#### What is being asked:
Look through the data below and count each line where the word "that" appears. Reply with the count alone.

Clips as scene scripts
———
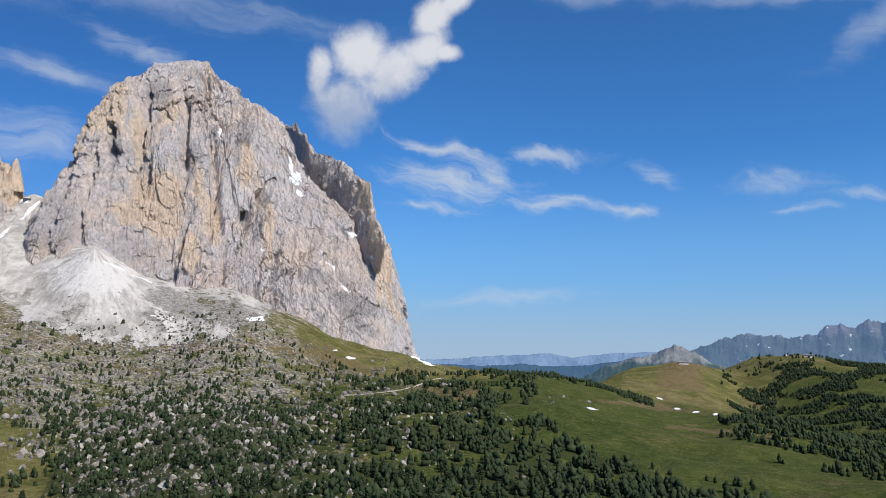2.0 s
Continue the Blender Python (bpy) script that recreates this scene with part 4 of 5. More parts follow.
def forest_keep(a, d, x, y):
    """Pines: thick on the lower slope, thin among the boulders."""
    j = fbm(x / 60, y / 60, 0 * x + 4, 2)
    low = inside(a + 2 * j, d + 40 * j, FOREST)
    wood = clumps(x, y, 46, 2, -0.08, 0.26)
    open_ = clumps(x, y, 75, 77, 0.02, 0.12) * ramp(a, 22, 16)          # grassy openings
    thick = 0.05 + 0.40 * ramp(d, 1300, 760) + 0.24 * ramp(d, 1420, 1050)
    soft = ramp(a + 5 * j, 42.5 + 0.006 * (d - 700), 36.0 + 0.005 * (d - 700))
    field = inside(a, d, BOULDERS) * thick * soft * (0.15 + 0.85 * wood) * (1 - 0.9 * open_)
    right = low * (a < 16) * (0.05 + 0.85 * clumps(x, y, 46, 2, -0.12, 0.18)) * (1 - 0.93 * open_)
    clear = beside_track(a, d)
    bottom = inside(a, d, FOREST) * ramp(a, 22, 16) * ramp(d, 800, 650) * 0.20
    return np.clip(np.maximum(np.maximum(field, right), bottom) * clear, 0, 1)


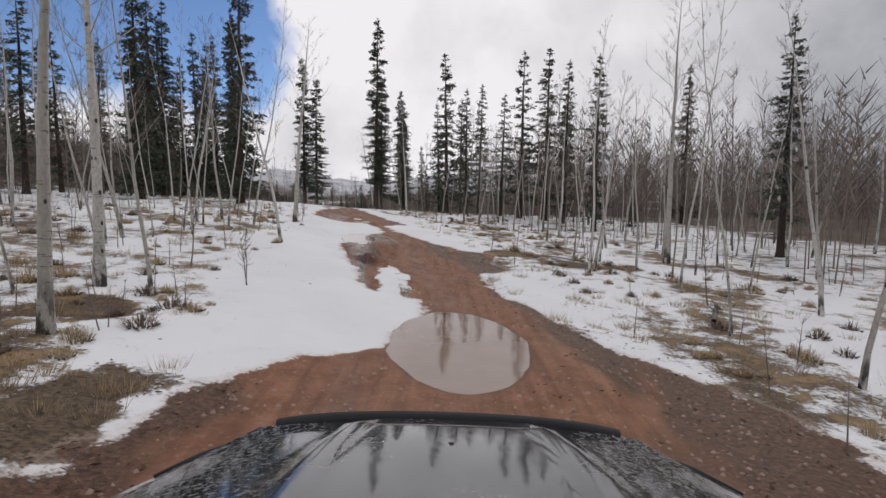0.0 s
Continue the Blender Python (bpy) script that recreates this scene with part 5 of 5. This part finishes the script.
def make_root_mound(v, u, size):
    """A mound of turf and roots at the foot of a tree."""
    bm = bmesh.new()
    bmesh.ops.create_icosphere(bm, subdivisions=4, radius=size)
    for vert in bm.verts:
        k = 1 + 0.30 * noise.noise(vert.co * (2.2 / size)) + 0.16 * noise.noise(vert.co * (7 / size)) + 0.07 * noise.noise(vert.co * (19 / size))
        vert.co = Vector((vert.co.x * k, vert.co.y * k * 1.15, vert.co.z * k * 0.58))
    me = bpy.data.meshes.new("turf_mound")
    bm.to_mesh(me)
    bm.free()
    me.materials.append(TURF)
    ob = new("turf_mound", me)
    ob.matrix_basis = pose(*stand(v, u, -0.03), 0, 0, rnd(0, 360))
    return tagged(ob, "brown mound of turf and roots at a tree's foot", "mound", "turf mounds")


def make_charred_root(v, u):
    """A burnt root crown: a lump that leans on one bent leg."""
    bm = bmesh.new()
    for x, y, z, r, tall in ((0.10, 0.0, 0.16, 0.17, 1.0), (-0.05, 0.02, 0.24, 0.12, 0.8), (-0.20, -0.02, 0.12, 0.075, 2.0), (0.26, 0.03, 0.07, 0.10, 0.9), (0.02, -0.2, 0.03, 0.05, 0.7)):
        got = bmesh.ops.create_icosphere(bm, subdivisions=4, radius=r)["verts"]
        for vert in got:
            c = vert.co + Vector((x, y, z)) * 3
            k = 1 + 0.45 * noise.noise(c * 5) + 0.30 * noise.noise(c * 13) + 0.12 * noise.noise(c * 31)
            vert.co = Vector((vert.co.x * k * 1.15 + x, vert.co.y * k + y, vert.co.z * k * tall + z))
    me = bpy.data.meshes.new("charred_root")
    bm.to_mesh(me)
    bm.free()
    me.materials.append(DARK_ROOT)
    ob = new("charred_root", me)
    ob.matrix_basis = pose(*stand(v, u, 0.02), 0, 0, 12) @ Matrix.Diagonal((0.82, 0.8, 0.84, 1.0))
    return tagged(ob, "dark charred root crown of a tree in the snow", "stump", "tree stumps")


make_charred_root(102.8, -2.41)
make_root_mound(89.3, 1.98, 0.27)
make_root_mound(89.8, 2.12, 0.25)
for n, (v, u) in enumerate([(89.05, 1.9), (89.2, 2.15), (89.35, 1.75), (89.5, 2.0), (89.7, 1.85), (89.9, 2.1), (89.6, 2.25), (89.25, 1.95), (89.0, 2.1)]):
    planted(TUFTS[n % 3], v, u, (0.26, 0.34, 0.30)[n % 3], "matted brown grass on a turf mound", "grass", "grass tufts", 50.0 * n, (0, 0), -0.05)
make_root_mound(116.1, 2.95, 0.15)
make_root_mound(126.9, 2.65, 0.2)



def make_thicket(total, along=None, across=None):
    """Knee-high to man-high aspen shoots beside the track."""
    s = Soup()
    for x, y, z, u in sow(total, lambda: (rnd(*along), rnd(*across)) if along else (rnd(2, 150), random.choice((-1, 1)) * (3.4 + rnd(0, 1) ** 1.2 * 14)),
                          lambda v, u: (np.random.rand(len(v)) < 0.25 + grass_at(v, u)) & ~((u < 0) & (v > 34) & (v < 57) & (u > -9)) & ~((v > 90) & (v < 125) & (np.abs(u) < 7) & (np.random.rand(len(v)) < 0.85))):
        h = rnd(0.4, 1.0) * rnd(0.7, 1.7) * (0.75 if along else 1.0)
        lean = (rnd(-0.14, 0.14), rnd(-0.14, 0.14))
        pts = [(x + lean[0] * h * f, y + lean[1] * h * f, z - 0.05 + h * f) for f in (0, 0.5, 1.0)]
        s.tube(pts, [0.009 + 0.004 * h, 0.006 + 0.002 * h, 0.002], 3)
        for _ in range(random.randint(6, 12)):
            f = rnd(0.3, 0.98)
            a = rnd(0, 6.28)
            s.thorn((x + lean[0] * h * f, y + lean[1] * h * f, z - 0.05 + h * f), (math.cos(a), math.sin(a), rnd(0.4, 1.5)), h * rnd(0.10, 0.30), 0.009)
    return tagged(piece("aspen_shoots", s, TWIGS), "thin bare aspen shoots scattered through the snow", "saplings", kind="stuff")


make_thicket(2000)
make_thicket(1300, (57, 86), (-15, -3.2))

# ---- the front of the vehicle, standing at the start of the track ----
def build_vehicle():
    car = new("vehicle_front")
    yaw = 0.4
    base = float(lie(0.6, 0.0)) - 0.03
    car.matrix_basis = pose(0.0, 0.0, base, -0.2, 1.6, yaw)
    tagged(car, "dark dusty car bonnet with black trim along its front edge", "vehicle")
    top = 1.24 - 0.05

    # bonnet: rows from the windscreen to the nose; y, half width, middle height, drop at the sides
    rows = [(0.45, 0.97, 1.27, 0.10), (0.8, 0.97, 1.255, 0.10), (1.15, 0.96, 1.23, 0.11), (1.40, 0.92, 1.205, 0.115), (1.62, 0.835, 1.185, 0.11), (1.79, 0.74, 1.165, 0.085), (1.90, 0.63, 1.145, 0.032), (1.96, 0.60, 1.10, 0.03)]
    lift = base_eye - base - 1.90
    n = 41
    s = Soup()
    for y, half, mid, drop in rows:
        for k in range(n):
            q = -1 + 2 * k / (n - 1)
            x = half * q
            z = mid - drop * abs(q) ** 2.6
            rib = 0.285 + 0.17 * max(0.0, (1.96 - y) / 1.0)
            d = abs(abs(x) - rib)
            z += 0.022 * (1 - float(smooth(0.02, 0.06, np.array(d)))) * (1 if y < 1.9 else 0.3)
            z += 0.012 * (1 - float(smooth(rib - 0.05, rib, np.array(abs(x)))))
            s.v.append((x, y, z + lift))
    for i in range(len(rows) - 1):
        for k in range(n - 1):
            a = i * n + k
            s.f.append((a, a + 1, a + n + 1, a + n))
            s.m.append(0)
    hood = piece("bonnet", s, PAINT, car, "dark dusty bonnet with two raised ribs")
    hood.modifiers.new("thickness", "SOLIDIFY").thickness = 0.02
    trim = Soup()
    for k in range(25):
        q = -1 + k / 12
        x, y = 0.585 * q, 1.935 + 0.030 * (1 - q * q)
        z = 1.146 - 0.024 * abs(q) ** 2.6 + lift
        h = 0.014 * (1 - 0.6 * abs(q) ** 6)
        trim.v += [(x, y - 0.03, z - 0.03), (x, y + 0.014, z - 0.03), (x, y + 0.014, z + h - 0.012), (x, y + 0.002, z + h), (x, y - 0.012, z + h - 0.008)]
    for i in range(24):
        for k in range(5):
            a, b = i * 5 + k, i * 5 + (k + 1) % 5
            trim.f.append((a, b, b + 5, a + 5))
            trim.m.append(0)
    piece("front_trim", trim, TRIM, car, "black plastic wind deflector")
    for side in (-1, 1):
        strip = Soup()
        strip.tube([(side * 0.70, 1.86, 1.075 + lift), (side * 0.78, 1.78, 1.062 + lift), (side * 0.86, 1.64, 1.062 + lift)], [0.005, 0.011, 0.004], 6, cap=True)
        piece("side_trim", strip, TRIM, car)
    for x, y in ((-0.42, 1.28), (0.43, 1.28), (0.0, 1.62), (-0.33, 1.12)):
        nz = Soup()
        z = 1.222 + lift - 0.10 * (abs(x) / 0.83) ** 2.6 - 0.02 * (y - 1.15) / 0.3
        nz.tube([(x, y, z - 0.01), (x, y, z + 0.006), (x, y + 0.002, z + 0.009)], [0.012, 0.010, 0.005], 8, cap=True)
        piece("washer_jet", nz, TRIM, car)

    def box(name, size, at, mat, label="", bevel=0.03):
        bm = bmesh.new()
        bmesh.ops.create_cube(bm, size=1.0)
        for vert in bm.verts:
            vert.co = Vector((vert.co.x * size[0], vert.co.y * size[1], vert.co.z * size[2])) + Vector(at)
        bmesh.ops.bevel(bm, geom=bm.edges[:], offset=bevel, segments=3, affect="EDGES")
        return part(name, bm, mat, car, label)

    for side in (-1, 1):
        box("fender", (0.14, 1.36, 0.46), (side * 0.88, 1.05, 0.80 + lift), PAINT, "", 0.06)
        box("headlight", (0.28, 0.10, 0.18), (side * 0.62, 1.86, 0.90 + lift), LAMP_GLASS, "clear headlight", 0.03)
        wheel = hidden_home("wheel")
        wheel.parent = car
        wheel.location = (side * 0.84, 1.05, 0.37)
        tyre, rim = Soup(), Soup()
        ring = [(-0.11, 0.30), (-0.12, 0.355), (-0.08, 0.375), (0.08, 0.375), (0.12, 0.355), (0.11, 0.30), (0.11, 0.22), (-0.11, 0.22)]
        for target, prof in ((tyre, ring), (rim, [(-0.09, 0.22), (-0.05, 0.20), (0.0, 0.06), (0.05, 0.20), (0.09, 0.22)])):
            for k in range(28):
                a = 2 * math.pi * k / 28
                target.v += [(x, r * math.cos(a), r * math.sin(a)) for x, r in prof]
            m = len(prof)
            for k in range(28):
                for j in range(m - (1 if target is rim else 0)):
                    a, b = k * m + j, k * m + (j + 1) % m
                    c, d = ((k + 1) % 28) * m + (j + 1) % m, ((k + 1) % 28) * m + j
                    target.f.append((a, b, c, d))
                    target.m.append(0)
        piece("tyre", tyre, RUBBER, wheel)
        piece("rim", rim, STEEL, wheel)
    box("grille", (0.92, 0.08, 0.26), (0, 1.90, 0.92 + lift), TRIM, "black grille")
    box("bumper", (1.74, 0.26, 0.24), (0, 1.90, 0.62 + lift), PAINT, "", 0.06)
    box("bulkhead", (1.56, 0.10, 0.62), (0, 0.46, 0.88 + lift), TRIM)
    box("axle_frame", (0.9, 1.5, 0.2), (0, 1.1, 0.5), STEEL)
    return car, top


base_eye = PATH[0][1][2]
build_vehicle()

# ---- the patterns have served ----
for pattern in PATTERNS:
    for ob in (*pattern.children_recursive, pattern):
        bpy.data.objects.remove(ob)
———
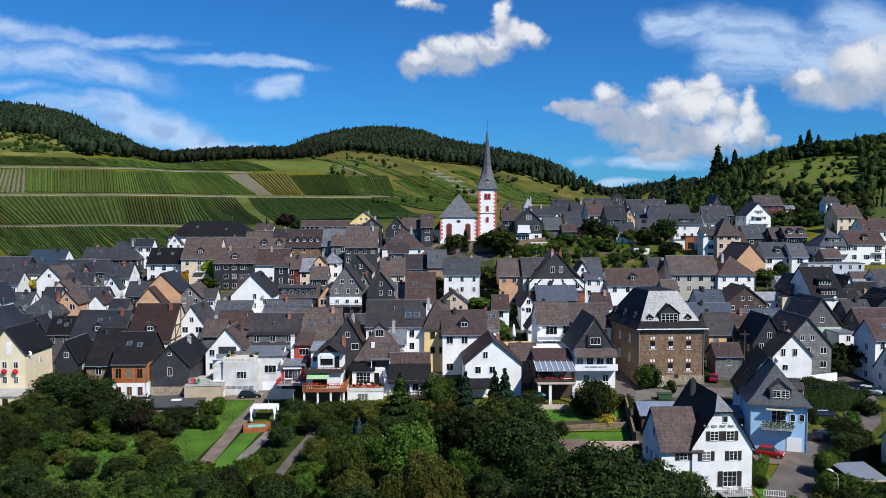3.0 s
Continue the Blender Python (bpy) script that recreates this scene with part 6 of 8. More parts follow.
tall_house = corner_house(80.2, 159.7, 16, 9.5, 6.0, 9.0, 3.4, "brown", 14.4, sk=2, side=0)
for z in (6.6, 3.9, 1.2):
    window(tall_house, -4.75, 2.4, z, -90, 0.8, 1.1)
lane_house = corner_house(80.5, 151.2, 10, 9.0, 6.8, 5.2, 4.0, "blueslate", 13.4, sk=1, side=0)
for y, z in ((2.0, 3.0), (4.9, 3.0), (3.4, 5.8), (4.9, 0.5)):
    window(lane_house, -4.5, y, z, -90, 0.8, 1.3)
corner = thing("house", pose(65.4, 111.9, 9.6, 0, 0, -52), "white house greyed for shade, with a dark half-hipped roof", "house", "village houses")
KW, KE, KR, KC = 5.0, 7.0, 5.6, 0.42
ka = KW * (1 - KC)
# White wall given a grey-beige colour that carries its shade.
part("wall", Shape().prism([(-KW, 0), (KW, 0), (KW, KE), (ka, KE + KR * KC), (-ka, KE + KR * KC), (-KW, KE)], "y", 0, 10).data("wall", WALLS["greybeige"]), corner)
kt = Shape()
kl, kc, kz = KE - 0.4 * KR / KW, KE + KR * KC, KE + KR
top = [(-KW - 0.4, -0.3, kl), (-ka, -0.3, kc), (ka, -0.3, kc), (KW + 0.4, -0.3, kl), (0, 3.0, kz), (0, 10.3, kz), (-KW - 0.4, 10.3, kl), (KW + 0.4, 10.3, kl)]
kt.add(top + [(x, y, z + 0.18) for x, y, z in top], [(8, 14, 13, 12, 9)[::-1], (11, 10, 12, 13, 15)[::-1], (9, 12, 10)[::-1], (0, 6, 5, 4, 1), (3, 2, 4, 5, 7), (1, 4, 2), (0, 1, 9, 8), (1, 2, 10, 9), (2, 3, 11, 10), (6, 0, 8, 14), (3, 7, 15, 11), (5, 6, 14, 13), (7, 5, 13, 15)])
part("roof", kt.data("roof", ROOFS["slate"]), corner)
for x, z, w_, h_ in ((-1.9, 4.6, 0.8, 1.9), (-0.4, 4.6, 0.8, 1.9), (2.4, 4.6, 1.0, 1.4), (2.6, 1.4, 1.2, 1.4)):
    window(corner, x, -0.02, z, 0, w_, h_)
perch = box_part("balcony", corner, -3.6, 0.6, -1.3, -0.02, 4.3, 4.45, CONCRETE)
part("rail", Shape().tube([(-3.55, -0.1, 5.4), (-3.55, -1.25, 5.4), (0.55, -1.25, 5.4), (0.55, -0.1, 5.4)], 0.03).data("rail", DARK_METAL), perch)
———
#### Result:
5